Neddal Ayad: When you start a piece, are you thinking of genre? As in, “I’m gonna write a science fiction story,” or “This one is going to be a straight up hardboiled kind of thing…”

Jack O’Connell: Never. Which has led to letters and phone calls from a frustrated agent or editor forced to point out uncomfortable instances where I’d failed to put any crime into a contracted crime novel. But I think I’d go crazy trying to operate that way. For me, a story arrives as a notion. And notions, by and large, are most often single-celled organisms. They’re not yet differentiated. They are images, lines of dialogue, an imagined conflict. Not to be too simplistic, but my stories are usually noir narratives simply because they take place in Quinsigamond and bad things often happen to innocent people in that city. God tends to fall asleep in Quinsigamond. And sometimes His dreams are perverse.

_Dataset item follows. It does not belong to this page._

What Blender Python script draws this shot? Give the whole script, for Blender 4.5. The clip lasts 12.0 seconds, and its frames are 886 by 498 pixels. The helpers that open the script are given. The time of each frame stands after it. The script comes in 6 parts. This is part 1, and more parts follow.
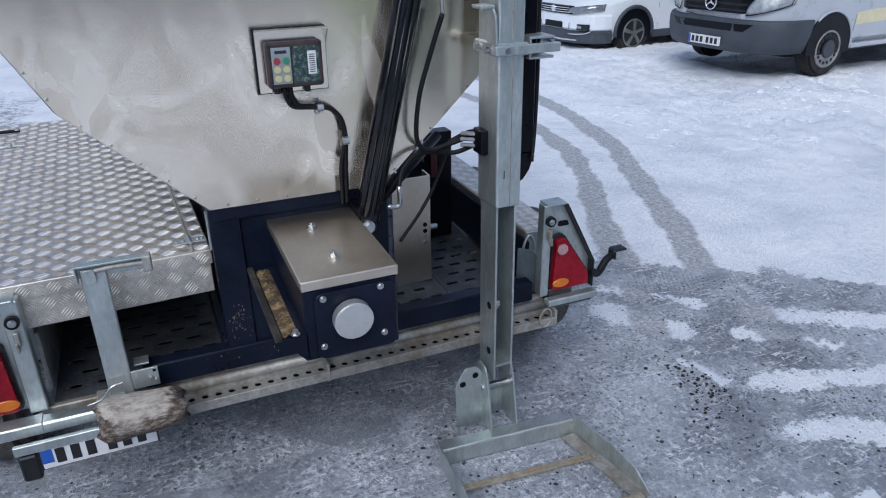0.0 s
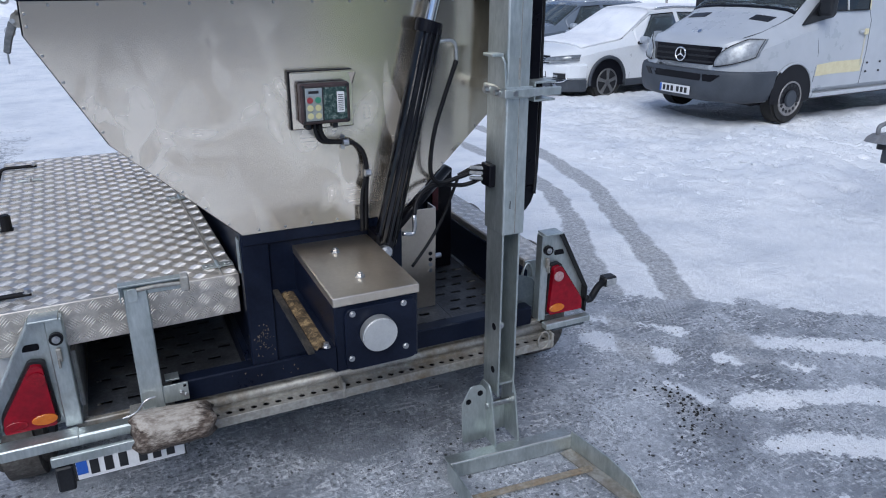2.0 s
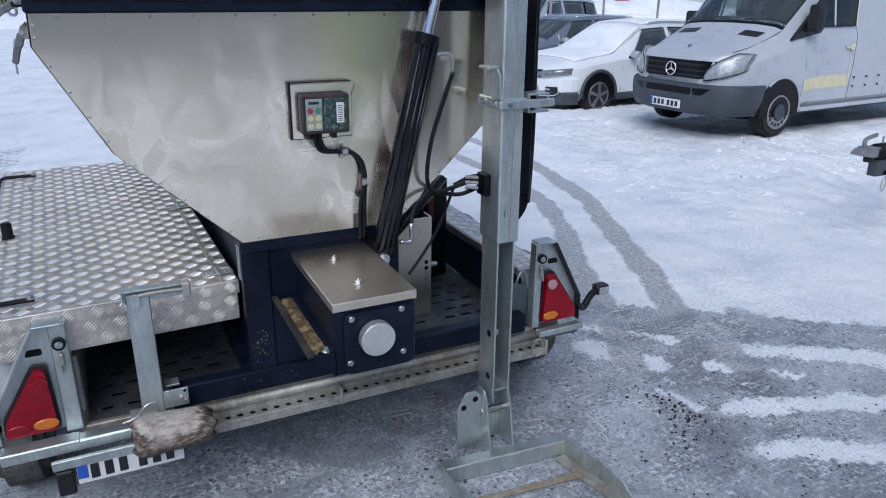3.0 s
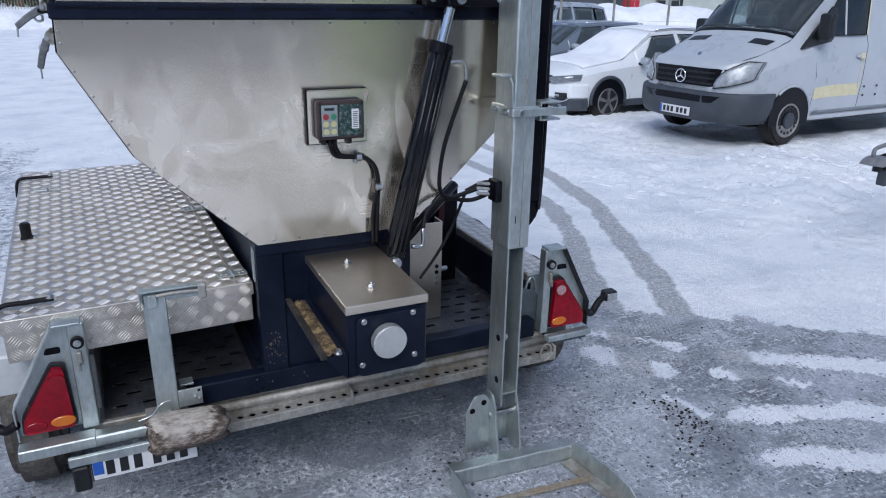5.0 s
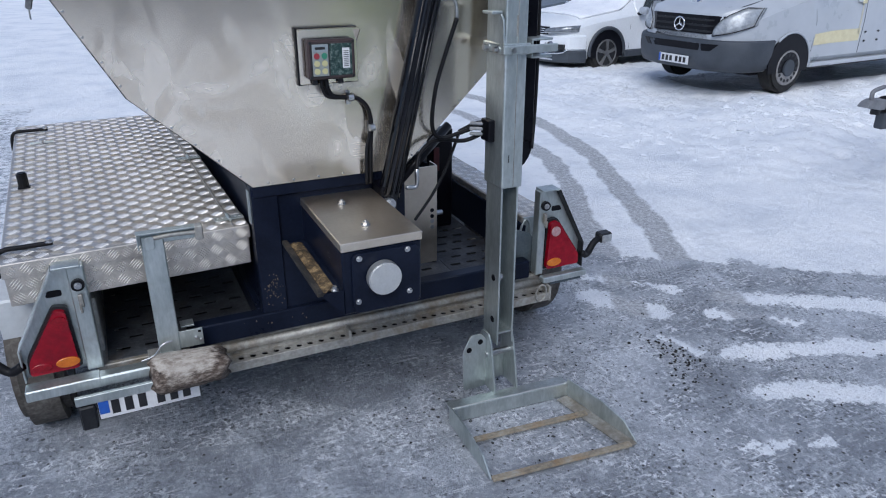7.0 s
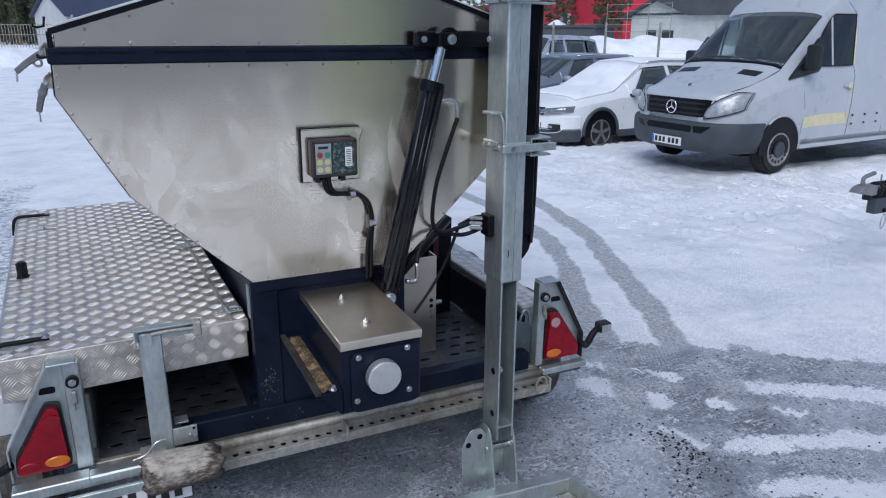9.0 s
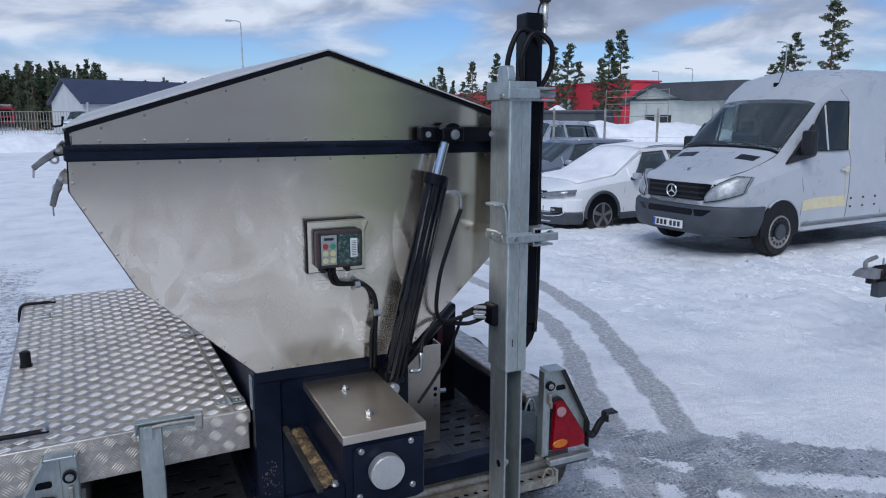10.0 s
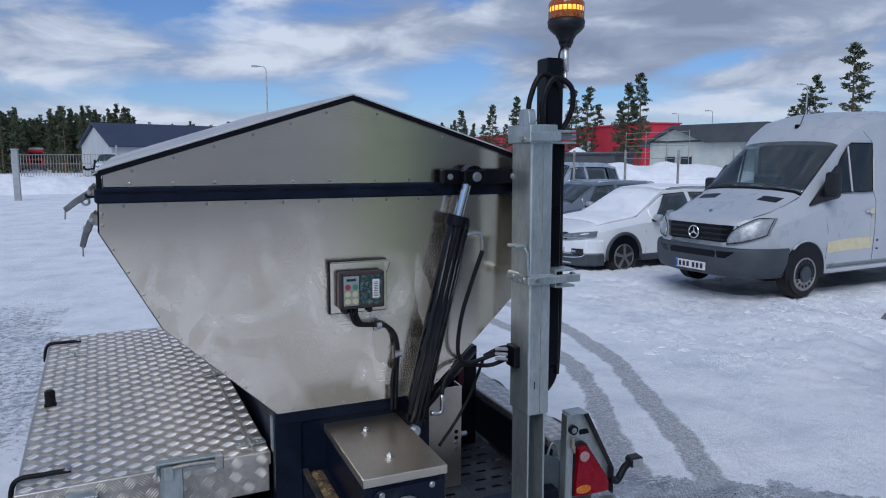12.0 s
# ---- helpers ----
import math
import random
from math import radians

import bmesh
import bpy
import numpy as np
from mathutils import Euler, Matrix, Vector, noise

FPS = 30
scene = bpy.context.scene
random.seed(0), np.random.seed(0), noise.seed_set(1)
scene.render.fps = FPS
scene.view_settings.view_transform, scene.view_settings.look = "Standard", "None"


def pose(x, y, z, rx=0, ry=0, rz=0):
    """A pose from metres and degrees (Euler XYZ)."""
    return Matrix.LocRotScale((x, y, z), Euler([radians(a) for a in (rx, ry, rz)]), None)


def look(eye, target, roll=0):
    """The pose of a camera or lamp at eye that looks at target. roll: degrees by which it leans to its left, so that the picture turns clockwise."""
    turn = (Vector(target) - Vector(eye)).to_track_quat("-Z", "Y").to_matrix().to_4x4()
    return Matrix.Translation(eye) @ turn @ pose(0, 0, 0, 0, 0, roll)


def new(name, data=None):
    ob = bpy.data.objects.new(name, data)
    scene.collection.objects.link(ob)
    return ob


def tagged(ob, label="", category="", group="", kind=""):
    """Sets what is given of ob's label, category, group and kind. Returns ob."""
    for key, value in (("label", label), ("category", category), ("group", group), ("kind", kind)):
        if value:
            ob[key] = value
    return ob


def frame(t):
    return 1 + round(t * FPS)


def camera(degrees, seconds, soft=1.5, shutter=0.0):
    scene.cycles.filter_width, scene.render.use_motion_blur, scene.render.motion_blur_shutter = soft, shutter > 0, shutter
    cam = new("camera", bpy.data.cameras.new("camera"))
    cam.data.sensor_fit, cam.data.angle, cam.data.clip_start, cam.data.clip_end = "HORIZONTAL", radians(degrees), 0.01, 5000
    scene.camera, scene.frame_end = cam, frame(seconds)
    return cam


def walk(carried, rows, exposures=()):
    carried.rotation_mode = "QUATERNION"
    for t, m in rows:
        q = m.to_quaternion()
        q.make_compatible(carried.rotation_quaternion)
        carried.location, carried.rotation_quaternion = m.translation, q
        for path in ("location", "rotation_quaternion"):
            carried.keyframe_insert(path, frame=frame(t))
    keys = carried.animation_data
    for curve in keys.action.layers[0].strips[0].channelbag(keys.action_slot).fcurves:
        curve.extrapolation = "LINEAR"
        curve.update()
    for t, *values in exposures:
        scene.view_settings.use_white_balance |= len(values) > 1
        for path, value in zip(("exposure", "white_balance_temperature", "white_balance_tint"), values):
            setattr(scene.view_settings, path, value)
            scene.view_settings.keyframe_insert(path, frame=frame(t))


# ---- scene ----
cam = camera(63.8, 12.0, soft=1.1)
PATH = [
    (0, (-0.479, -2.321, 1.925), (0.227, -0.64, 1.101), -1.0),
    (0.5, (-0.485, -2.34, 1.921), (0.224, -0.649, 1.121), -0.9),
    (1, (-0.573, -2.373, 1.923), (0.159, -0.679, 1.152), -0.5),
    (1.5, (-0.653, -2.425, 1.941), (0.111, -0.731, 1.203), -0.3),
    (2, (-0.704, -2.475, 1.945), (0.092, -0.784, 1.236), 0.0),
    (2.5, (-0.727, -2.51, 1.945), (0.087, -0.818, 1.257), 0.1),
    (3, (-0.743, -2.522, 1.947), (0.078, -0.828, 1.271), 0.3),
    (5, (-0.774, -2.547, 1.964), (0.031, -0.842, 1.298), 0.8),
    (5.5, (-0.771, -2.56, 1.951), (0.026, -0.864, 1.25), 0.7),
    (6, (-0.76, -2.58, 1.917), (0.028, -0.895, 1.181), 0.3),
    (6.5, (-0.769, -2.607, 1.883), (0.017, -0.934, 1.121), -0.2),
    (6.7, (-0.774, -2.607, 1.886), (0.012, -0.937, 1.116), -0.2),
    (8.3, (-0.764, -2.58, 1.964), (0.04, -0.891, 1.255), 0.3),
    (8.5, (-0.769, -2.571, 1.965), (0.042, -0.872, 1.289), 0.3),
    (9, (-0.771, -2.57, 1.988), (0.053, -0.844, 1.403), 0.2),
    (9.5, (-0.774, -2.573, 2.011), (0.061, -0.819, 1.534), 0.2),
    (10, (-0.774, -2.578, 2.028), (0.062, -0.799, 1.661), 0.0),
    (10.5, (-0.782, -2.59, 2.045), (0.051, -0.792, 1.771), -0.0),
    (11, (-0.786, -2.585, 2.053), (0.036, -0.774, 1.836), -0.0),
    (11.5, (-0.785, -2.582, 2.048), (0.024, -0.765, 1.837), -0.0),
    (12, (-0.783, -2.584, 2.03), (0.009, -0.765, 1.777), -0.1),
]
walk(cam, [(t, look(eye, target, roll)) for t, eye, target, roll in PATH], [(0.0, 0.12, 5840, 10), (8.5, 0.12, 5840, 10), (9.5, -0.02, 5800, 10), (10.5, -0.20, 5740, 10.5), (12.0, -0.29, 5710, 10.5)])

# ---- world and light ----
def node(nt, kind, **sets):
    n = nt.nodes.new(kind)
    for k, v in sets.items():
        if k in n.inputs:
            n.inputs[k].default_value = v
    return n


def ramp(nt, stops):
    n = nt.nodes.new("ShaderNodeValToRGB")
    els = n.color_ramp.elements
    while len(els) < len(stops):
        els.new(0.5)
    for e, (p, c) in zip(els, stops):
        e.position, e.color = p, (*c, 1) if len(c) == 3 else c
    return n


SUN_ELEVATION, SUN_AZIMUTH = 43, 215     # degrees; azimuth from +y towards +x
world = bpy.data.worlds.new("winter_sky")
scene.world = world
world.use_nodes = True
wt = world.node_tree
wt.nodes.clear()
w_out = node(wt, "ShaderNodeOutputWorld")
w_bg = node(wt, "ShaderNodeBackground", Strength=0.90)
sky = wt.nodes.new("ShaderNodeTexSky")
sky.sky_type, sky.sun_disc = "NISHITA", False
sky.sun_elevation, sky.sun_rotation = radians(SUN_ELEVATION), radians(SUN_AZIMUTH)
sky.air_density, sky.dust_density, sky.ozone_density = 1.0, 0.2, 2.0
sky_gain = node(wt, "ShaderNodeVectorMath")
sky_gain.operation = "MULTIPLY"
sky_gain.inputs[1].default_value = (0.074, 0.087, 0.112)
wt.links.new(sky.outputs[0], sky_gain.inputs[0])
w_tc = node(wt, "ShaderNodeTexCoord")
w_sep = node(wt, "ShaderNodeSeparateXYZ")
wt.links.new(w_tc.outputs["Generated"], w_sep.inputs[0])
w_up = node(wt, "ShaderNodeMath")
w_up.operation = "MAXIMUM"
w_up.inputs[1].default_value = 0.0
w_add = node(wt, "ShaderNodeMath")
w_add.operation = "ADD"
w_add.inputs[1].default_value = 0.16
wt.links.new(w_sep.outputs[2], w_up.inputs[0])
wt.links.new(w_up.outputs[0], w_add.inputs[0])
w_div = []
for i in (0, 1):
    d = node(wt, "ShaderNodeMath")
    d.operation = "DIVIDE"
    wt.links.new(w_sep.outputs[i], d.inputs[0])
    wt.links.new(w_add.outputs[0], d.inputs[1])
    w_div.append(d)
w_com = node(wt, "ShaderNodeCombineXYZ")
wt.links.new(w_div[0].outputs[0], w_com.inputs[0])
wt.links.new(w_div[1].outputs[0], w_com.inputs[1])
w_com.inputs[2].default_value = 3.7
cl = node(wt, "ShaderNodeTexNoise", Scale=0.50, Detail=7.0, Roughness=0.50, Distortion=0.35)
wt.links.new(w_com.outputs[0], cl.inputs["Vector"])
# cloud masses and blue gaps, degrees: bearing, height, half widths, tilt, then cover and whiteness, or clearing
CLOUDS = [(-4.5, 7.6, 7.5, 2.6, 0, .20, .10), (9.5, 13.2, 4.5, 1.9, 8, .26, .22), (15, 8.6, 13, 1.7, 12, .24, .16), (42, 10.4, 19, 3.6, 5, .30, -.15), (43, 3.6, 12, 1.0, 0, .20, .14), (50, 6.4, 7, 1.6, 0, .20, .04), (37, 6.2, 7, 1.6, 5, .16, .06), (1, 2.6, 7, 1.1, 0, .20, .20), (27, 2.4, 8, 1.0, 0, .12, .14)]
BLUES = [(2.5, 12.0, 5, 2.2, 0, .22), (3, 4.7, 8, 1.0, 0, .22), (25, 6.6, 5, 2.0, 30, .22), (26, 12.6, 3, 1.2, 30, .22), (44, 6.9, 4.5, .9, 8, .42), (36, 4.6, 5, .9, 0, .25)]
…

Neddal Ayad: Do you listen to music while you write, and if so, what kinds of music/which artists?

Jack O’Connell: Way back, in my misspent youth, I always listened to music when I wrote. (I honestly have a specific memory of writing something with Iron Butterfly’s “In-A-Gadda-Da-Vida” cranked up in the background.) But which artists or records played in the background is probably less important than the fact that I played the same record over and over again, non-stop, hour after hour, day after day and week after week. In this way, the music became a kind of partition, a way to block myself off from the world around me. The repetition of the music created a space, an invisible womb in which my mind could fall into the world of my story. But at some point, I simply stopped that practice. I’m not sure why. Possibly, it was after I married and, as I said, I began to write in the pre-dawn hours, while my wife was still sleeping. Maybe I didn’t want to wake her.

For the last 22 years, I’ve written in silence. Today, I can’t imagine writing while music is playing. These days, I see people writing in bookstores and coffee shops, tapping away on their laptops while the people at the next table order scones and discuss the bad movie they just saw. I don’t know how they do it. I couldn’t write a shopping list under those circumstances.